Der Haushaltsplanentwurf 2025 der Landesregierung in NRW sieht die weitgehende Zerschlagung des Förderprogramms „Soziale Beratung von Geflüchteten“ vor. Alle 77 Stellen der Beratung für das Asylverfahren in den Landesunterkünften, alle 14 Stellen der Beratung für unbegleitete minderjährige Geflüchtete sowie mindestens 6 Stellen für die fachliche Begleitung und Qualifizierung sollen gestrichen werden.
Die Medizinische Flüchtlingshilfe schreibt dazu: »Gerade in diesen Zeiten brauchen wir mehr Sozialarbeit und nicht weniger! Die Landesregierung versucht diesen Kahlschlag zu vertuschen, vor allem mit 2 Nebelkerzen:
- „Der Bund ist für diese Beratung zuständig und es gab dafür im letzten Jahr auch Mittel, die aber nicht abgerufen wurden.“
Das ist eine ziemlich dreiste Täuschung! Ja, der Bund ist zuständig, aber das Förderprogramm ist schlecht und die Mittel sind begrenzt. Und die Mittel wurden abgerufen, nur mehr in anderen Bundesländern, als zunächst vorgesehen. Wenn diese Mittel nächstes Jahr nach NRW fließen, fehlen sie woanders. Und diese Mittel reichen gerade mal für 20 Unterkünfte. 55 Unterkünfte mit oft vielen hundert Bewohner*innen hätten keine Beratung mehr.
Und für die Beratung für minderjährige Geflüchtete gibt überhaupt keine Alternative. Hier verweist die Regierung auf eine Förderung des Bundes, die im letzten Jahr bereits komplett für die Beratung besonders Schutzbedürftiger ausgeschöpft war. - „Knapper Haushalt, wir müssen an allen Stellen sparen.“
Das gestrichene Programm umfasst nur knapp 7 Millionen Euro. Gleichzeitig werden zusätzlich 12 Millionen Euro für die Umsetzung der Bezahlkarte und 300 Millionen Euro für den Ausbau der Unterbringungskapazitäten in den Haushalt eingestellt. Das Geld ist also da, aber die Prioritäten liegen auf Abschreckung und längerer Unterbringung in Lagern, nicht auf guter Versorgung und einem fairen Verfahren.

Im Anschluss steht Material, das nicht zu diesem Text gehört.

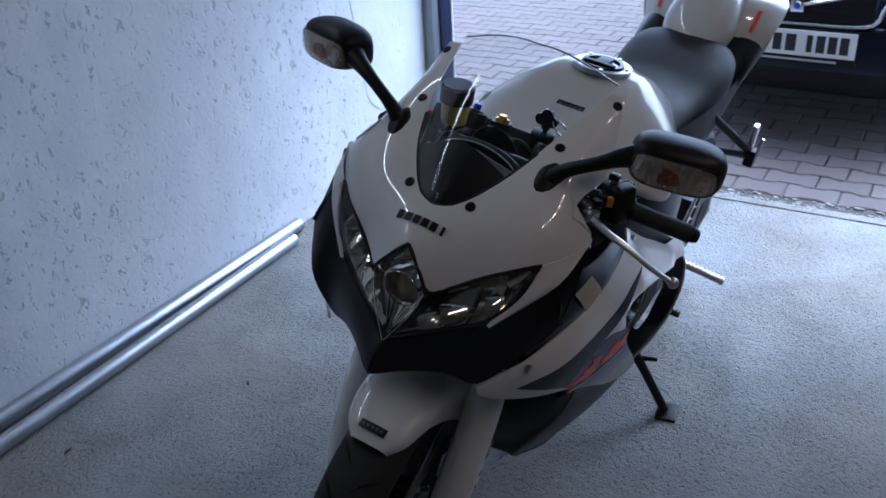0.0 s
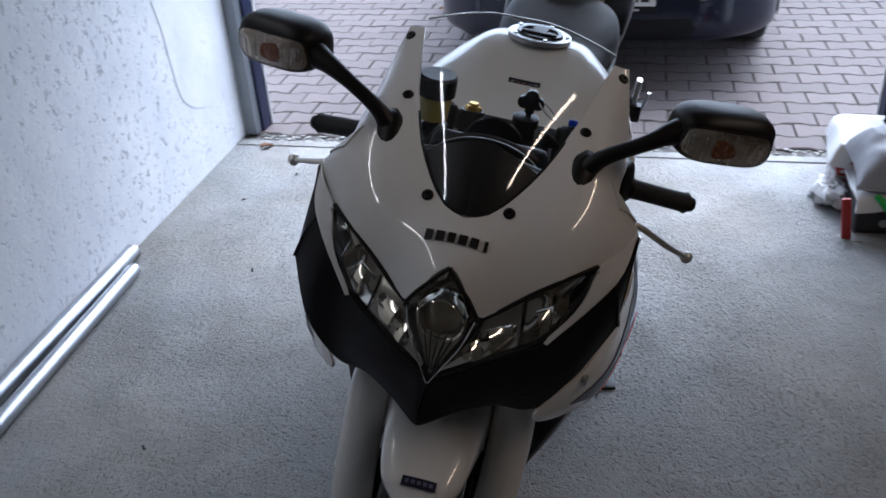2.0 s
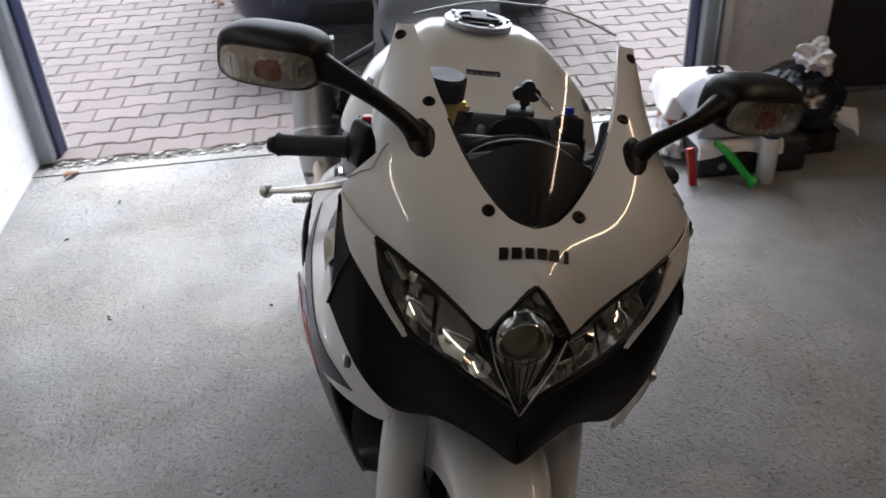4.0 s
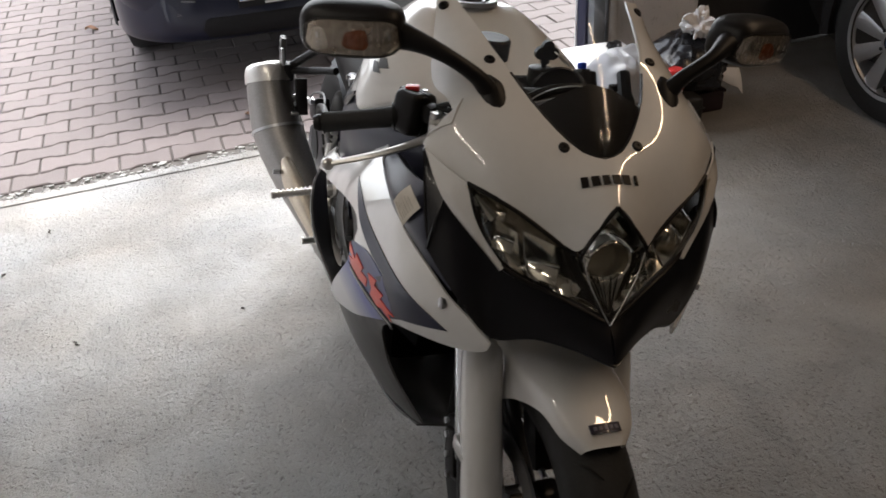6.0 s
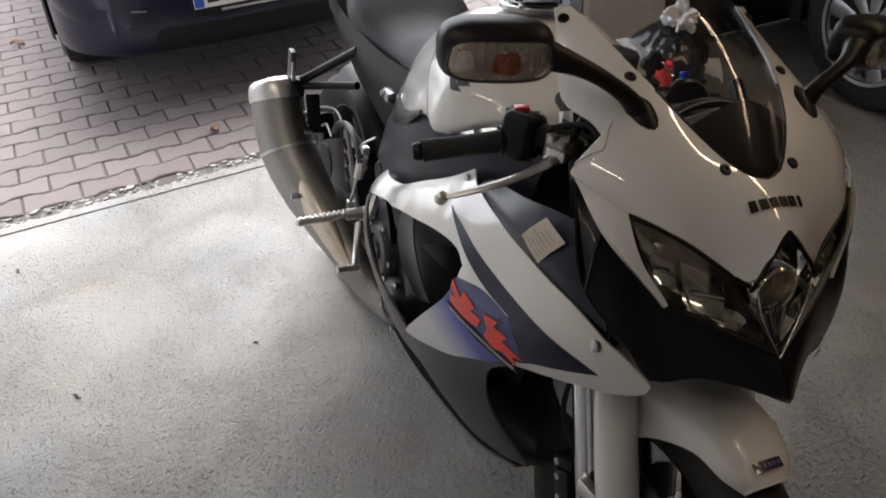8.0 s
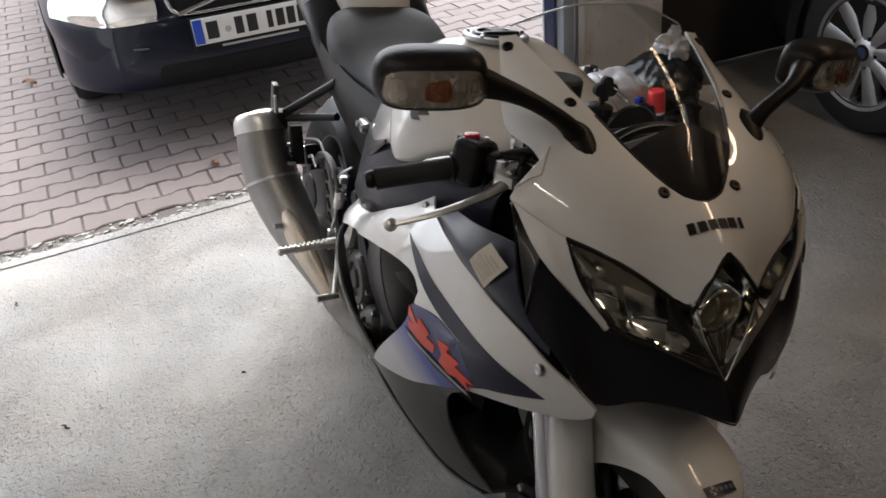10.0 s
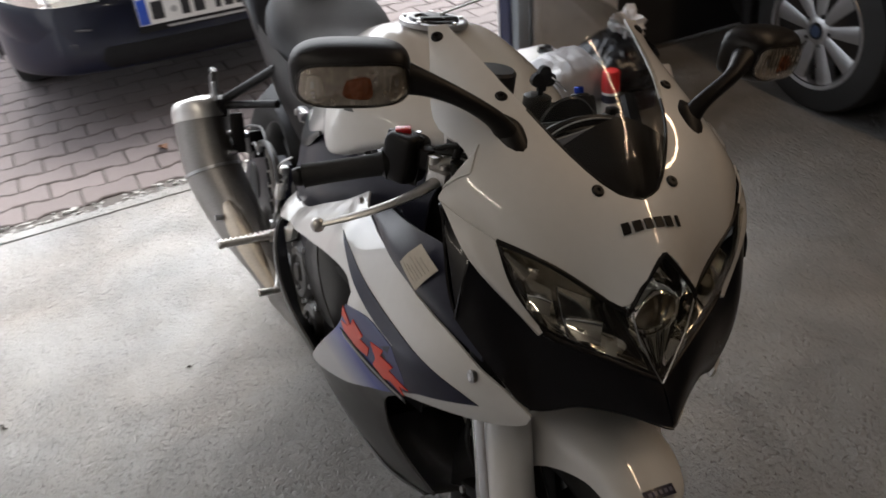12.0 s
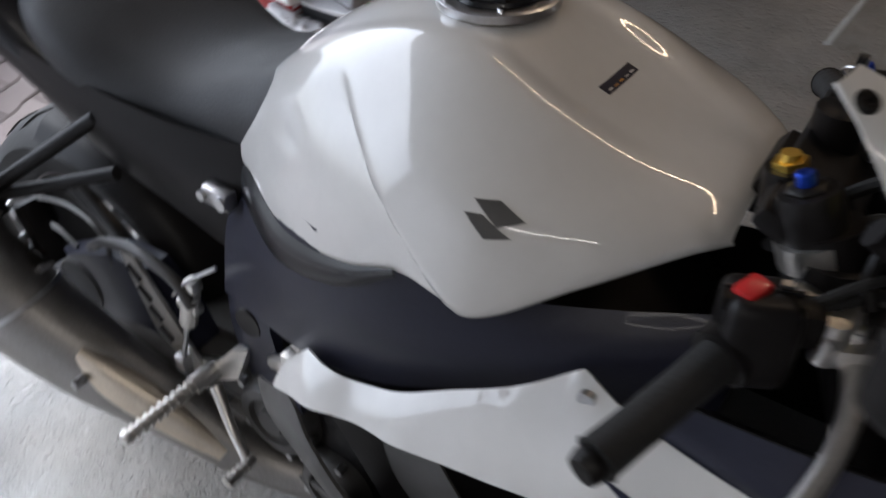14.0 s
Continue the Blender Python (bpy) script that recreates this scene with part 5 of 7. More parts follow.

In unserem Therapiezentrum für Überlebende von Folter und Krieg in Bochum betreuen wir jährlich knapp 500 besonders schutzbedürftige Klient*innen, die z.B. auf Grund von Folter, Menschenhandel und anderer schwerer Menschenrechtsverbrechen stark psychisch belastet sind. Unsere Klient*innen kommen aus einem Einzugsgebiet von Bochum über Essen bis Mülheim und von Haltern im Norden bis Breckerfeld im Süden.
Als Psychosoziales Zentrum sind wir im nächsten Jahr auch noch mit der Halbierung der Fördermittel des Bundes konfrontiert, auch dort soll gespart werden.
Und wir sind Träger einer der Stellen für die Beratung von minderjährigen Geflüchteten, die jetzt vor der Streichung steht. Dabei übersteigt der Bedarf auch jetzt unsere Kapazitäten schon um ein Vielfaches. Behörden, Ehrenamtliche, niedergelassene Ärztinnen und Ärzte sowie Kliniken verweisen an und verlassen sich auf uns für die psychosoziale Versorgung Geflüchteter. Wenn die Kürzungen so verabschiedet werden, werden wir ab 2025 deutlich mehr Menschen abweisen müssen. In den meisten Fällen haben die Betroffenen keine alternative Versorgungsmöglichkeit.
Als Psychotherapeut schaue ich mit großer Sorge auf das kommende Jahr! Viele Folterüberlebende, die ich in den letzten 10 Jahren behandelt habe, hätten ohne eine qualifizierte Beratung im Asylverfahren keine Chance auf eine Stabilisierung gehabt. Wir reden hier beispielsweise von minderjährigen Geflüchteten, die auf dem Weg durch Libyen sexualisierte Gewalt und Folter erlebt haben, bevor sie auf einem wackligen Boot das Mittelmeer überquert haben. Wo finden sie nächstes Jahr Unterstützung? Ist uns dieses Leid mittlerweile egal?«
Dazu:
Wichtig zu ergänzen ist noch, dass die geplanten Kürzungen im Etat eines grün geführten Ministeriums stattfinden. Die Grünen strengen sich mächtig an, Söder zu überzeugen, dass sie auch in einer Unions-geführten Bundesregierung Minister:innen stellen dürfen. Sie stören.nachweislich nicht.